__What is needed__: Give all the lines below again, exactly, with no pictures.

__Stored data__:
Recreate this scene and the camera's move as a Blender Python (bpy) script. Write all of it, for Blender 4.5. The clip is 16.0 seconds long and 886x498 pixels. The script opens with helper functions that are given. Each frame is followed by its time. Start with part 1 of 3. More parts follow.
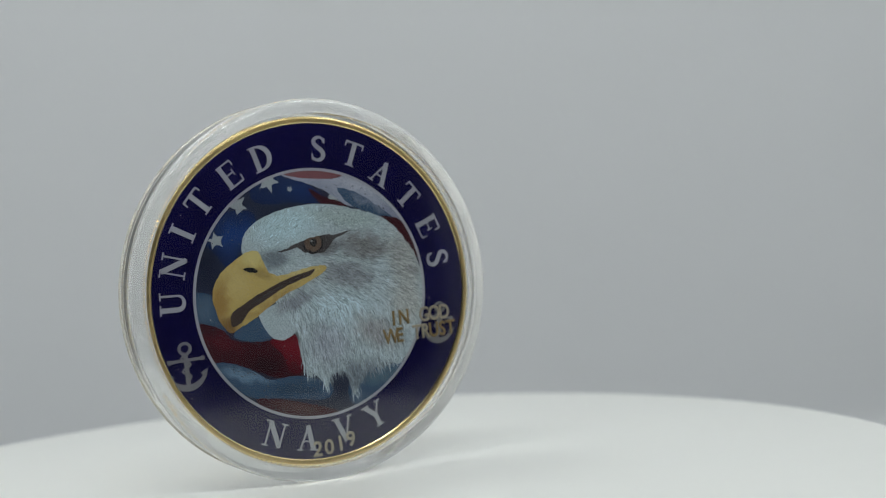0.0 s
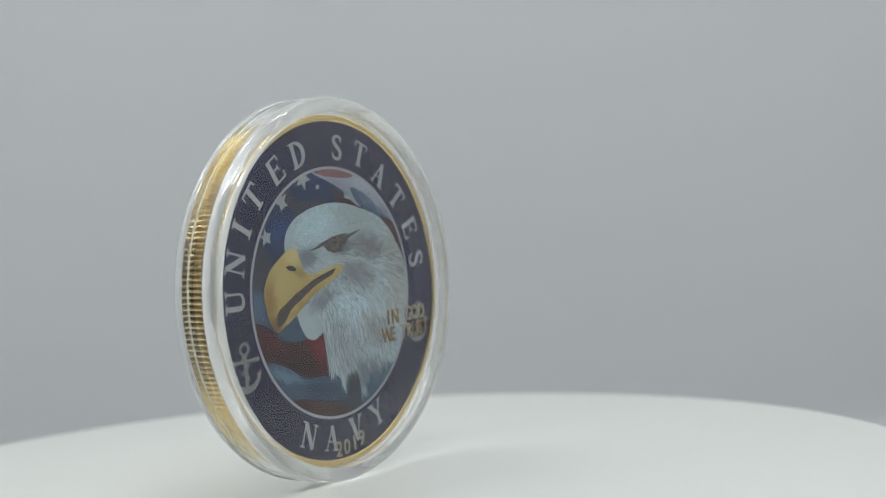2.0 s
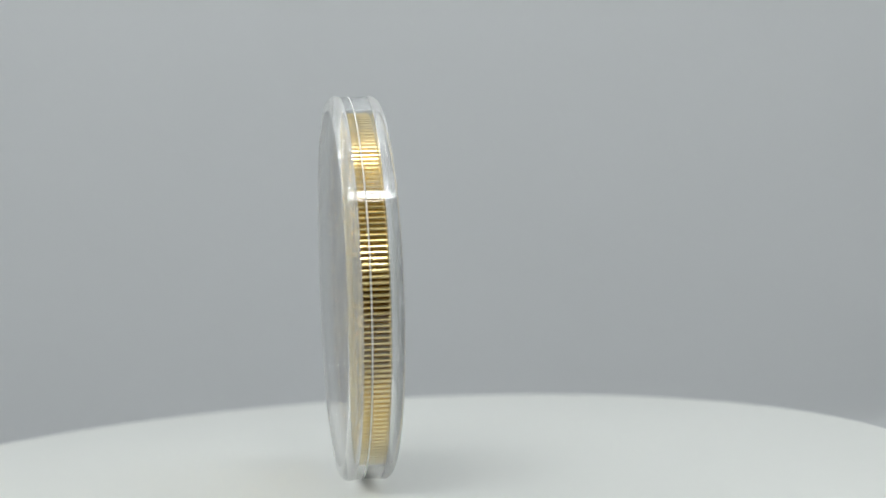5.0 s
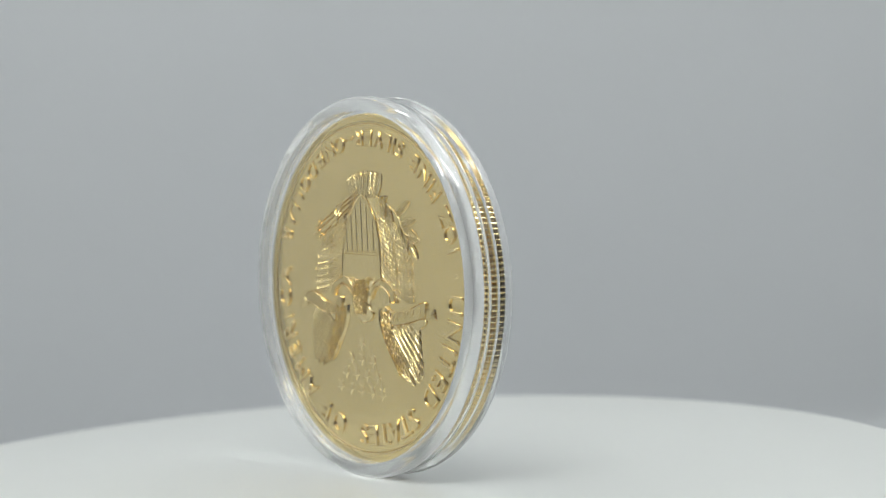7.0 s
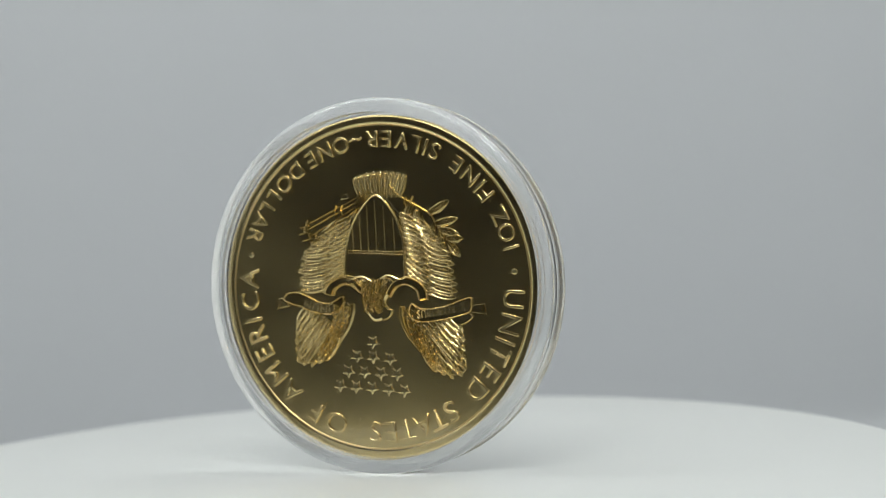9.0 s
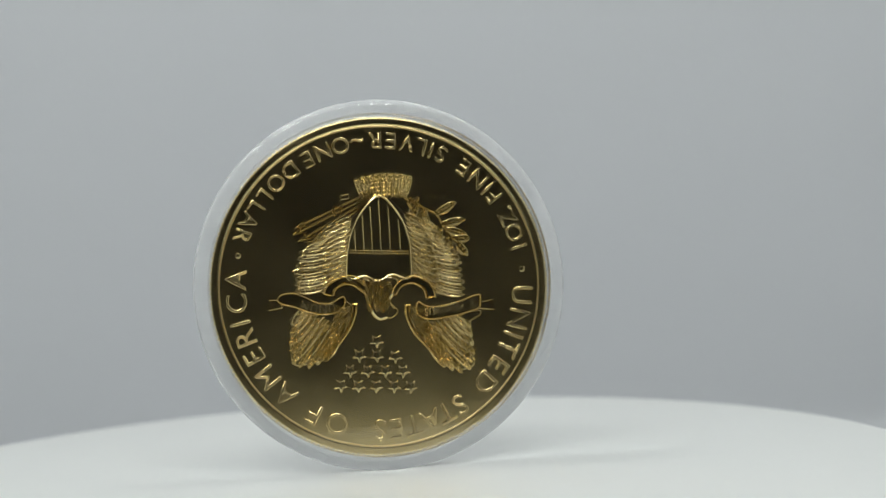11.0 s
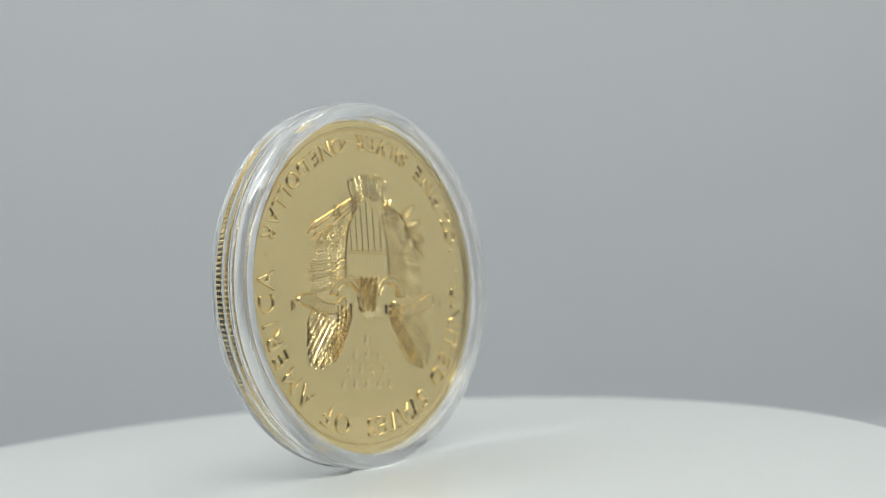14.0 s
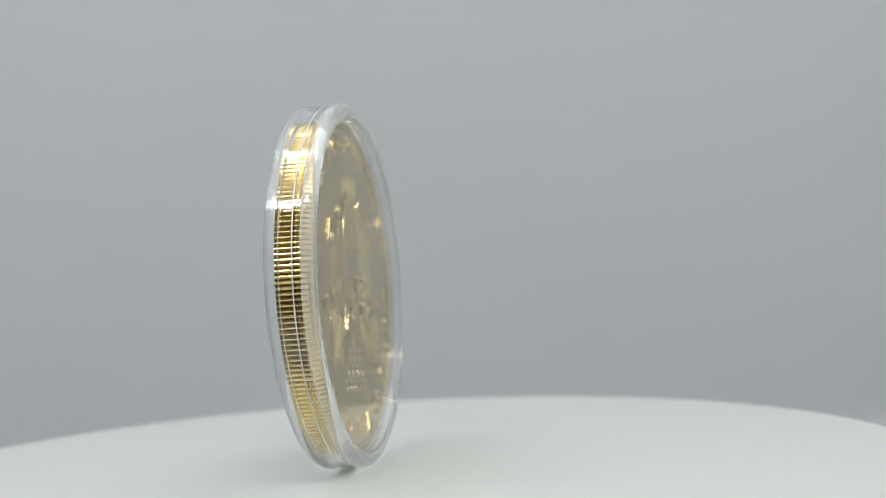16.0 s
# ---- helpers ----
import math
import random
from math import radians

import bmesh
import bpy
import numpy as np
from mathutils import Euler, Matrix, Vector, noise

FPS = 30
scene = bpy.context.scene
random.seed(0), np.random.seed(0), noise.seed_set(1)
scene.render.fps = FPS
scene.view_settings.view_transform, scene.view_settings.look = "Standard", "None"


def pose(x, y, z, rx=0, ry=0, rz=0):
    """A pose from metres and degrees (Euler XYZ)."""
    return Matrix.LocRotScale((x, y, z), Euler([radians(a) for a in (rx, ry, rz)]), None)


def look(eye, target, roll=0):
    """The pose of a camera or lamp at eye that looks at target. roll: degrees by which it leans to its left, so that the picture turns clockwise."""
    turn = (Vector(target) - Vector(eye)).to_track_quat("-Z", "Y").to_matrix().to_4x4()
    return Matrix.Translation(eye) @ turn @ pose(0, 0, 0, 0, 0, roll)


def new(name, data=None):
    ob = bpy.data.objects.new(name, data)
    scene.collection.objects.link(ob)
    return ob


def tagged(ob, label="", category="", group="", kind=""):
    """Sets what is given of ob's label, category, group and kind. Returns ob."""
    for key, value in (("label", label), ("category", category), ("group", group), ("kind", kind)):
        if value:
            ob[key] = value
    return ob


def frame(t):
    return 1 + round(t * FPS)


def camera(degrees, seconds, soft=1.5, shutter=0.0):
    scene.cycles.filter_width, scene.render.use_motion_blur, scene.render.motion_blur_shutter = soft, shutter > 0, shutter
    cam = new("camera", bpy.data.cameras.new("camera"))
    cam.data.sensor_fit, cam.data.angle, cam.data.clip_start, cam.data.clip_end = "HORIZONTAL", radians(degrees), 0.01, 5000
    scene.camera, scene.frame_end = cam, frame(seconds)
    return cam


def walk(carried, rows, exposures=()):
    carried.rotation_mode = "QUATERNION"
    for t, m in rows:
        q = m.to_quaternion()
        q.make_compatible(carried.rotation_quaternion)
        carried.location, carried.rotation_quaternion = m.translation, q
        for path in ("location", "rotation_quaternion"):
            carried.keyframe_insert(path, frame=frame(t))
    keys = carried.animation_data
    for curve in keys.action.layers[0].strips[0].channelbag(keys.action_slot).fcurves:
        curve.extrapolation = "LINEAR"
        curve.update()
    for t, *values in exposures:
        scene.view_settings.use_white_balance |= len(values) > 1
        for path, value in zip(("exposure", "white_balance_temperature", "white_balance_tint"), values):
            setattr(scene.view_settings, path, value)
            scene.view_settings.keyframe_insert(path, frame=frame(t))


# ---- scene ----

__Exercise output__:
Recreate this scene and the camera's move as a Blender Python (bpy) script. Write all of it, for Blender 4.5. The clip is 16.0 seconds long and 886x498 pixels. The script opens with helper functions that are given. Each frame is followed by its time. Start with part 1 of 3. More parts follow.
0.0 s
2.0 s
5.0 s
7.0 s
9.0 s
11.0 s
14.0 s
16.0 s
# ---- helpers ----
import math
import random
from math import radians

import bmesh
import bpy
import numpy as np
from mathutils import Euler, Matrix, Vector, noise

FPS = 30
scene = bpy.context.scene
random.seed(0), np.random.seed(0), noise.seed_set(1)
scene.render.fps = FPS
scene.view_settings.view_transform, scene.view_settings.look = "Standard", "None"


def pose(x, y, z, rx=0, ry=0, rz=0):
    """A pose from metres and degrees (Euler XYZ)."""
    return Matrix.LocRotScale((x, y, z), Euler([radians(a) for a in (rx, ry, rz)]), None)


def look(eye, target, roll=0):
    """The pose of a camera or lamp at eye that looks at target. roll: degrees by which it leans to its left, so that the picture turns clockwise."""
    turn = (Vector(target) - Vector(eye)).to_track_quat("-Z", "Y").to_matrix().to_4x4()
    return Matrix.Translation(eye) @ turn @ pose(0, 0, 0, 0, 0, roll)


def new(name, data=None):
    ob = bpy.data.objects.new(name, data)
    scene.collection.objects.link(ob)
    return ob


def tagged(ob, label="", category="", group="", kind=""):
    """Sets what is given of ob's label, category, group and kind. Returns ob."""
    for key, value in (("label", label), ("category", category), ("group", group), ("kind", kind)):
        if value:
            ob[key] = value
    return ob


def frame(t):
    return 1 + round(t * FPS)


def camera(degrees, seconds, soft=1.5, shutter=0.0):
    scene.cycles.filter_width, scene.render.use_motion_blur, scene.render.motion_blur_shutter = soft, shutter > 0, shutter
    cam = new("camera", bpy.data.cameras.new("camera"))
    cam.data.sensor_fit, cam.data.angle, cam.data.clip_start, cam.data.clip_end = "HORIZONTAL", radians(degrees), 0.01, 5000
    scene.camera, scene.frame_end = cam, frame(seconds)
    return cam


def walk(carried, rows, exposures=()):
    carried.rotation_mode = "QUATERNION"
    for t, m in rows:
        q = m.to_quaternion()
        q.make_compatible(carried.rotation_quaternion)
        carried.location, carried.rotation_quaternion = m.translation, q
        for path in ("location", "rotation_quaternion"):
            carried.keyframe_insert(path, frame=frame(t))
    keys = carried.animation_data
    for curve in keys.action.layers[0].strips[0].channelbag(keys.action_slot).fcurves:
        curve.extrapolation = "LINEAR"
        curve.update()
    for t, *values in exposures:
        scene.view_settings.use_white_balance |= len(values) > 1
        for path, value in zip(("exposure", "white_balance_temperature", "white_balance_tint"), values):
            setattr(scene.view_settings, path, value)
            scene.view_settings.keyframe_insert(path, frame=frame(t))


# ---- scene ----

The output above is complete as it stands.